FOMO (Fear of Missing Out)
The anxiety that others are having rewarding experiences you're excluded from — a powerful conversion driver when used authentically.
FOMO (Fear of Missing Out) is the anxiety that arises from the perception that others are having rewarding experiences, gaining access, or making decisions that you are excluded from.
As a conversion principle, FOMO reduces decision procrastination by making inaction feel costly — not just a neutral default, but a choice to fall behind or miss something valuable.
The Psychology Behind FOMO
FOMO activates two interlocking mechanisms:
1. Social comparison — Humans constantly compare themselves to peers. Evidence that others are buying, joining, or benefiting triggers a need to close the gap between “their position” and “my position.”
2. Loss aversion — The prospect of missing out is experienced as a potential loss, not just a missed gain. And losses are felt approximately twice as intensely as equivalent gains (Kahneman & Tversky, 1979).
Combined: seeing that others are gaining something, while knowing you might lose access to it, is a powerful motivator.
FOMO Triggers on Conversion Pages
| Trigger | Mechanism | Example copy |
|---|---|---|
| Real-time activity | Social proof + scarcity | ”47 people are viewing this right now” |
| Recent purchases | Social validation | ”Sarah from Berlin just purchased · 2 hours ago” |
| User count | Scale of adoption | ”Join 92,000 marketers already subscribed” |
| Limited cohort | Access scarcity | ”Next intake: April — 11 spots remaining” |
| Results others are getting | Outcome FOMO | ”Our clients averaged 127% CVR increase in 90 days” |
| Countdown to deadline | Time scarcity | ”Price increases in 18:42:09” |
Authentic vs Manufactured FOMO
The effectiveness of FOMO depends entirely on authenticity. Visitors in 2026 are experienced at detecting manufactured urgency.
Authentic FOMO works:
- Real-time data pulled from actual inventory or registration systems
- Genuine user counts that update automatically
- Actual client results with specific numbers
Manufactured FOMO backfires:
- Fake countdown timers that reset on page refresh
- “Currently viewing” numbers that never change
- Social proof notifications that are scripted, not live
When visitors detect fake FOMO, they extend that distrust to your entire offer.
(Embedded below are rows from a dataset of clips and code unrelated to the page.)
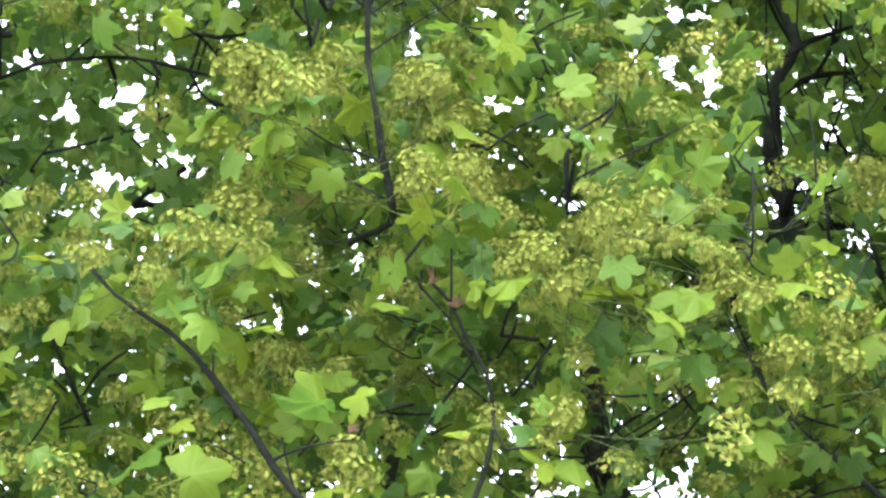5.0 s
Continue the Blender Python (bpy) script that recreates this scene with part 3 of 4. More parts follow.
limb(maple_a, "twig", 0.0045, 0.0026, 2, 0.97, 0, (1.15, 4.30, 2.93), (1.10, 4.01, 2.84), (1.07, 3.85, 2.79), (1.06, 3.84, 2.83), (1.03, 3.83, 2.87), (1.00, 3.82, 2.92), (0.99, 3.81, 2.96))
limb(maple_a, "twig", 0.0044, 0.0039, 2, 0.97, 0, (0.73, 5.30, 3.93), (0.72, 5.13, 3.84), (0.71, 5.01, 3.78), (0.69, 4.99, 3.85))
limb(maple_a, "twig", 0.0044, 0.0025, 2, 0.97, 0, (1.23, 4.88, 3.86), (1.30, 4.91, 3.91), (1.32, 4.85, 3.90), (1.31, 4.83, 3.96), (1.31, 4.81, 4.00))
limb(maple_a, "twig", 0.0044, 0.0025, 2, 0.97, 0, (0.23, 5.67, 3.36), (0.27, 5.41, 3.31), (0.28, 5.26, 3.27), (0.31, 5.24, 3.33), (0.39, 5.21, 3.36))
limb(maple_a, "twig", 0.0044, 0.0025, 0, 0.97, 0, (0.09, 5.31, 3.23), (0.10, 5.28, 3.28), (0.13, 5.26, 3.33))
limb(maple_a, "twig", 0.0041, 0.0026, 2, 0.97, 0, (1.46, 5.37, 4.14), (1.41, 5.20, 4.06), (1.38, 5.09, 4.00), (1.39, 5.06, 4.07), (1.41, 5.04, 4.12), (1.44, 5.03, 4.13))
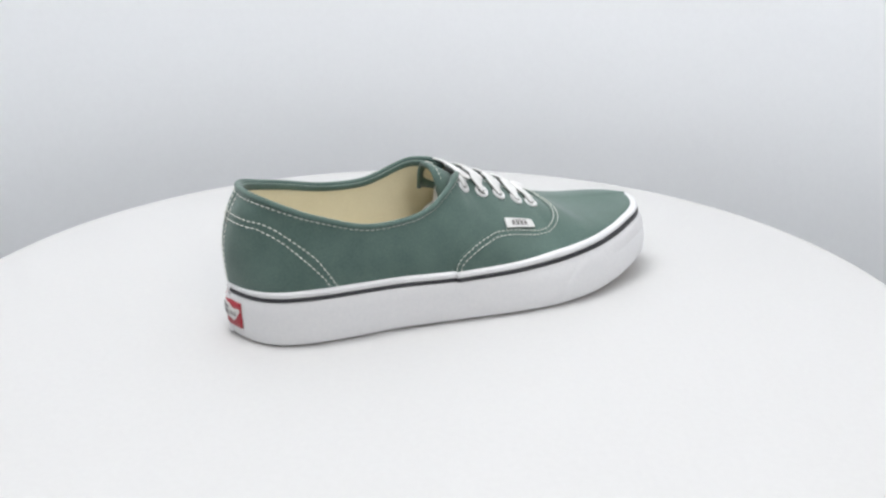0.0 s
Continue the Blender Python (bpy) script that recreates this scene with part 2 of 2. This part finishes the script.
def upper_normal(side, u, v):
    e = 2e-3
    du = upper(side, np.clip(np.asarray(u) + e, 0, 1), v) - upper(side, np.clip(np.asarray(u) - e, 0, 1), v)
    dv = upper(side, u, np.clip(np.asarray(v) + e, 0, 1)) - upper(side, u, np.clip(np.asarray(v) - e, 0, 1))
    n = np.cross(du, dv) * (-side)
    return n / np.maximum(np.linalg.norm(n, axis=-1, keepdims=True), 1e-9)


UU, VV = np.meshgrid(np.linspace(0, 1, 461), np.linspace(0, 1, 81), indexing="ij")
DENSE = {s: upper(s, UU, VV) for s in (-1, 1)}


def uv_near(side, points, flat=False):
    """Surface parameters nearest to the given points (by x and z alone where flat)."""
    out = []
    for p in points:
        d = DENSE[side] - np.asarray(p, float)
        if flat:
            d = d[..., [0, 2]]
        k = np.unravel_index(np.argmin((d ** 2).sum(-1)), d.shape[:2])
        out.append((UU[k], VV[k]))
    return np.array(out)


SEAM = {-1: [(117.5, -44, 28), (120, -43, 34.5), (126, -41, 40.5), (134, -40, 43.8), (145, -38, 46.2), (157, -37, 46.2), (168, -35.5, 44.8),
             (176, -34.5, 42.6), (183.5, -33.4, 41.0), (190, -29.5, 41.2), (195, -22, 43.2), (198, -13, 45.6), (199.5, -5, 47.6), (199.5, 2.6, 49.3)],
        1: [(119, 36, 28), (123, 36, 34), (130, 37, 40), (139, 37.5, 44.2), (150, 38, 47.2), (165, 38, 48.4), (179, 37, 47.8),
            (186, 36, 47.2), (191.5, 33, 46.2), (196, 28, 46.4), (199, 21, 47.4), (200.5, 12, 48.2), (200, 6, 48.4), (199.5, 2.6, 49.3)]}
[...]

The credibility damage exceeds any short-term conversion lift.
FOMO in Email Marketing
Email is where FOMO performs most reliably — deadline-based subject lines and social proof in body copy consistently outperform benefit-only messaging.
Tested subject line patterns:
- “Last 24 hours — [X] people signed up this week”
- “Closing tonight: [offer] (don’t be the one who missed it)”
- “[Cohort/waitlist] is filling fast — your spot isn’t reserved”
These work because email arrives with inherent time-pressure context — the reader is actively deciding whether to act now or delete.
FOMO vs Scarcity vs Urgency
| Triggers | Core fear | Example | |
|---|---|---|---|
| Scarcity | Limited supply | ”I might not get one" | "Only 3 left in stock” |
| Urgency | Limited time | ”I’ll miss the deal" | "Offer expires midnight” |
| FOMO | Social exclusion | ”Everyone else is getting this without me" | "4,200 businesses joined last month” |
All three are most powerful in combination — and most persuasive when genuine.
Frequently Asked Questions
What is FOMO in marketing?
FOMO (Fear of Missing Out) in marketing is the use of social evidence and scarcity signals to trigger anxiety about being excluded from a desirable experience. It works by showing what others are doing, gaining, or accessing — creating an implicit social comparison that makes inaction feel costly. Common FOMO triggers: real-time activity notifications ('12 people bought this today'), limited-access offers, social proof with scale ('Join 85,000 subscribers'), and countdown timers to genuine deadlines.
How does FOMO affect conversion rates?
FOMO increases urgency and reduces decision procrastination — two of the main reasons visitors don't convert on their first visit. Studies from Eventbrite found 69% of millennials experience FOMO regularly, making them more likely to buy impulsively when FOMO triggers are present. In e-commerce, adding real-time social proof notifications ('X people viewing this') has been shown to increase conversion by 15–25% on product pages with genuine data.
What is the difference between FOMO and scarcity in marketing?
Scarcity is about limited supply — quantity or time. FOMO is about social exclusion — what other people are doing or gaining that you're not. Scarcity says 'there's only X left.' FOMO says 'everyone else is doing this — are you being left behind?' In practice they reinforce each other: 'Only 8 seats left — 40 people registered this week' uses both scarcity (8 seats) and FOMO (40 people already in).